Restate all the material verbatim, except for the pictures.

● **DATASET SECTION**:
■ ■ ■
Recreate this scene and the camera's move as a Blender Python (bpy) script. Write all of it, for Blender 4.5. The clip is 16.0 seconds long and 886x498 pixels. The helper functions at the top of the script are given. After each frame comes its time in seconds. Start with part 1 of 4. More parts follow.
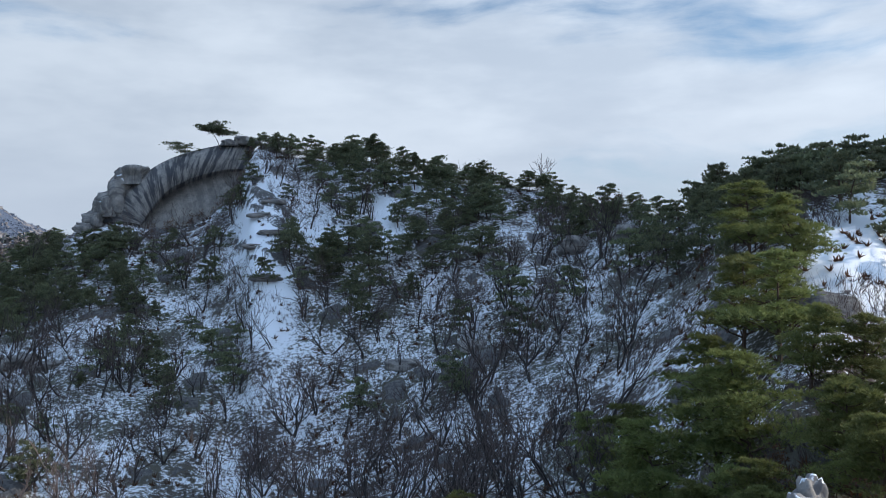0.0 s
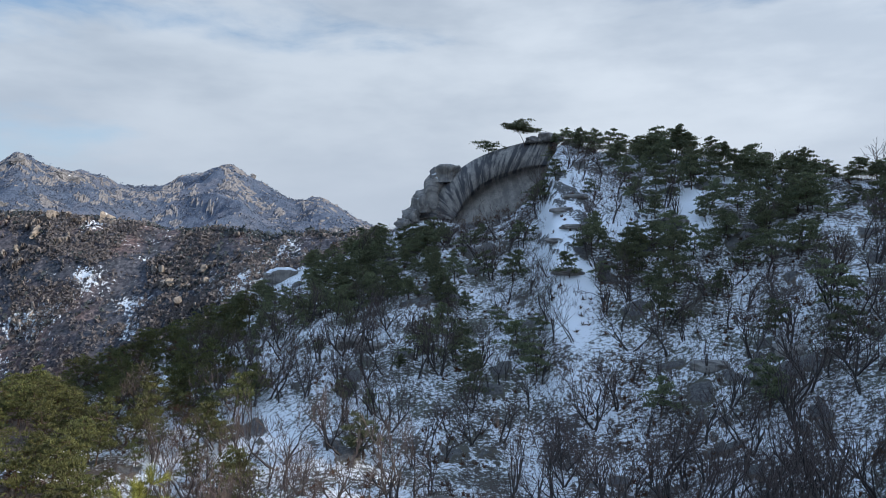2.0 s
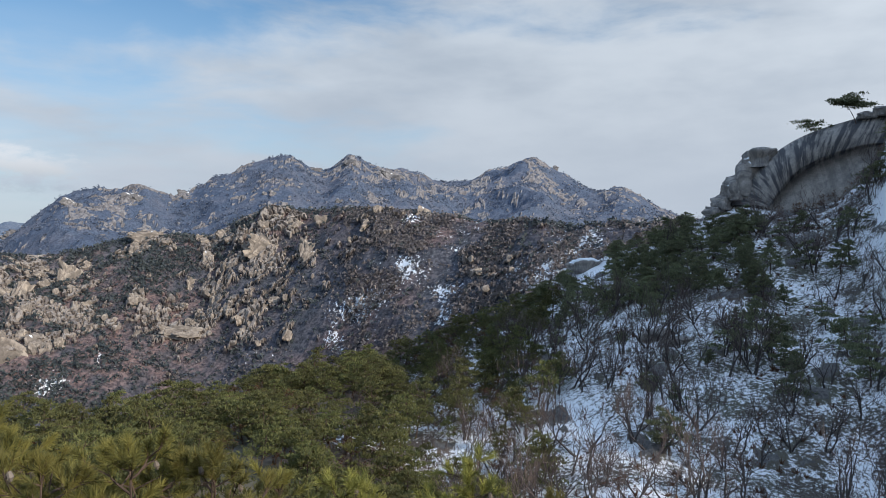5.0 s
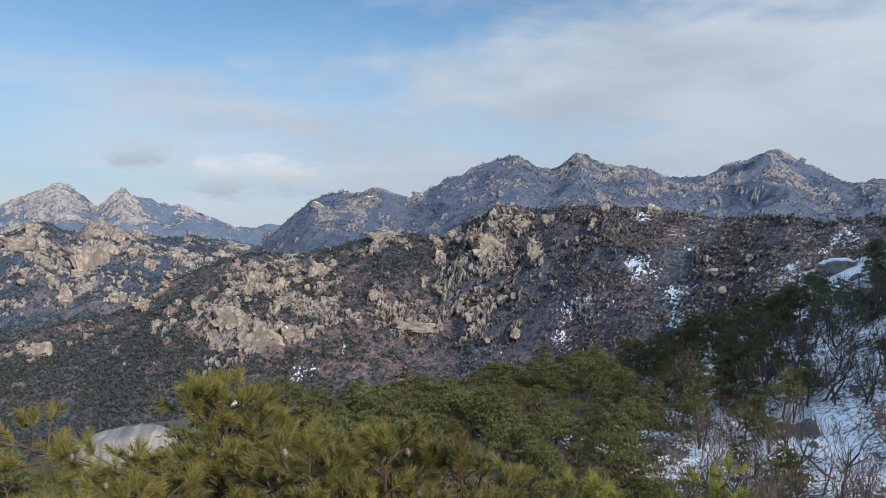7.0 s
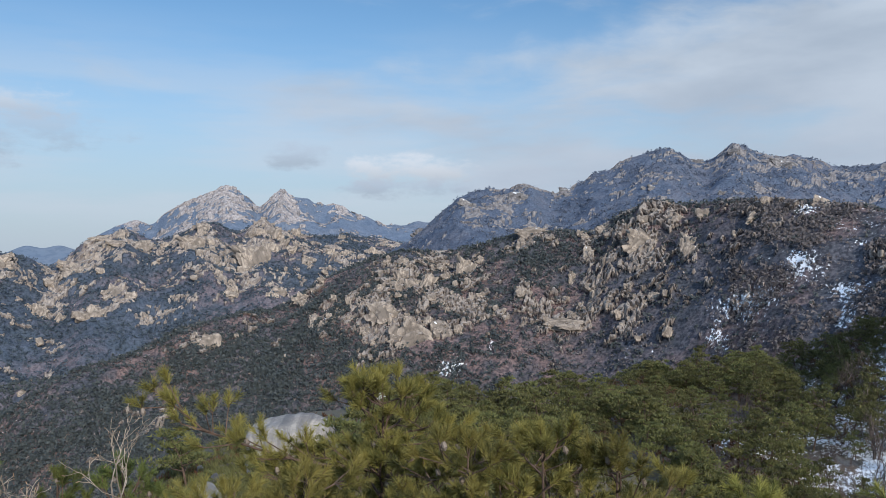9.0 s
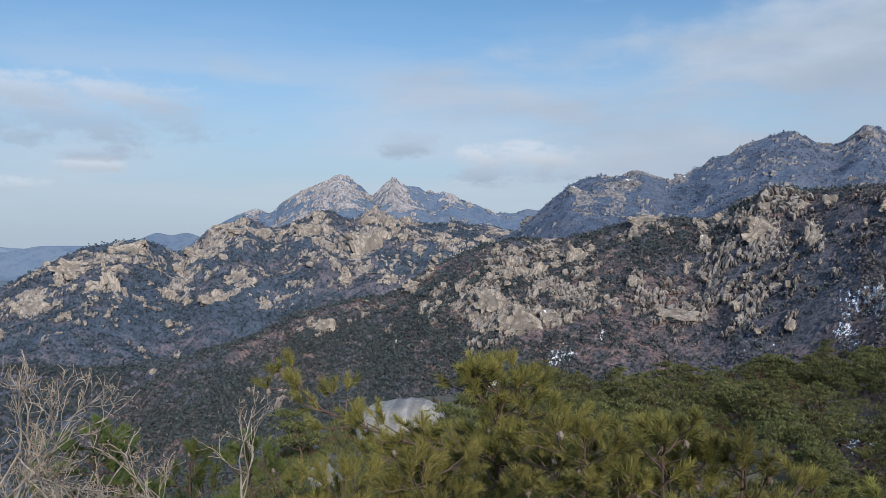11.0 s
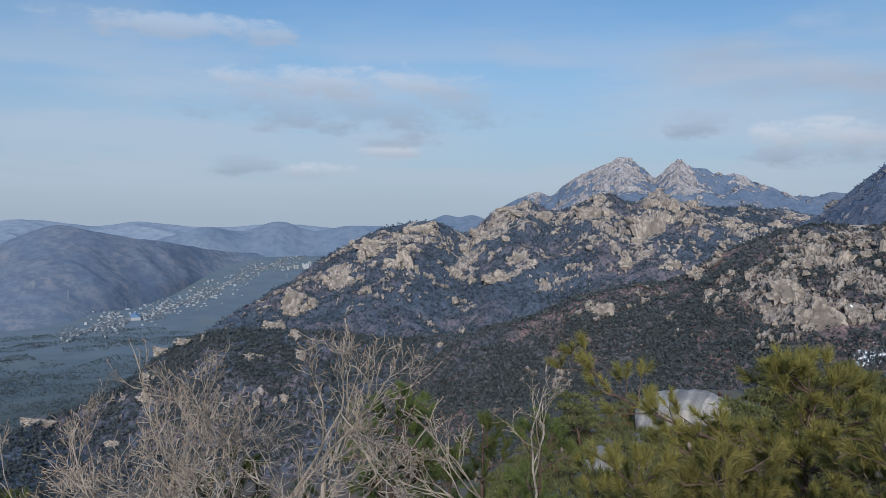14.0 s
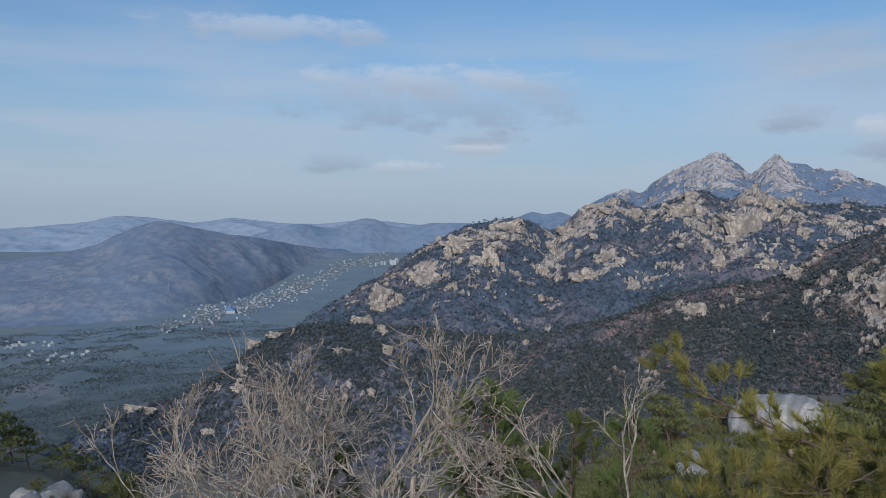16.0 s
■ ■ ■
● **CORRECT RESPONSE**:
Recreate this scene and the camera's move as a Blender Python (bpy) script. Write all of it, for Blender 4.5. The clip is 16.0 seconds long and 886x498 pixels. The helper functions at the top of the script are given. After each frame comes its time in seconds. Start with part 1 of 4. More parts follow.
0.0 s
2.0 s
5.0 s
7.0 s
9.0 s
11.0 s
14.0 s
16.0 s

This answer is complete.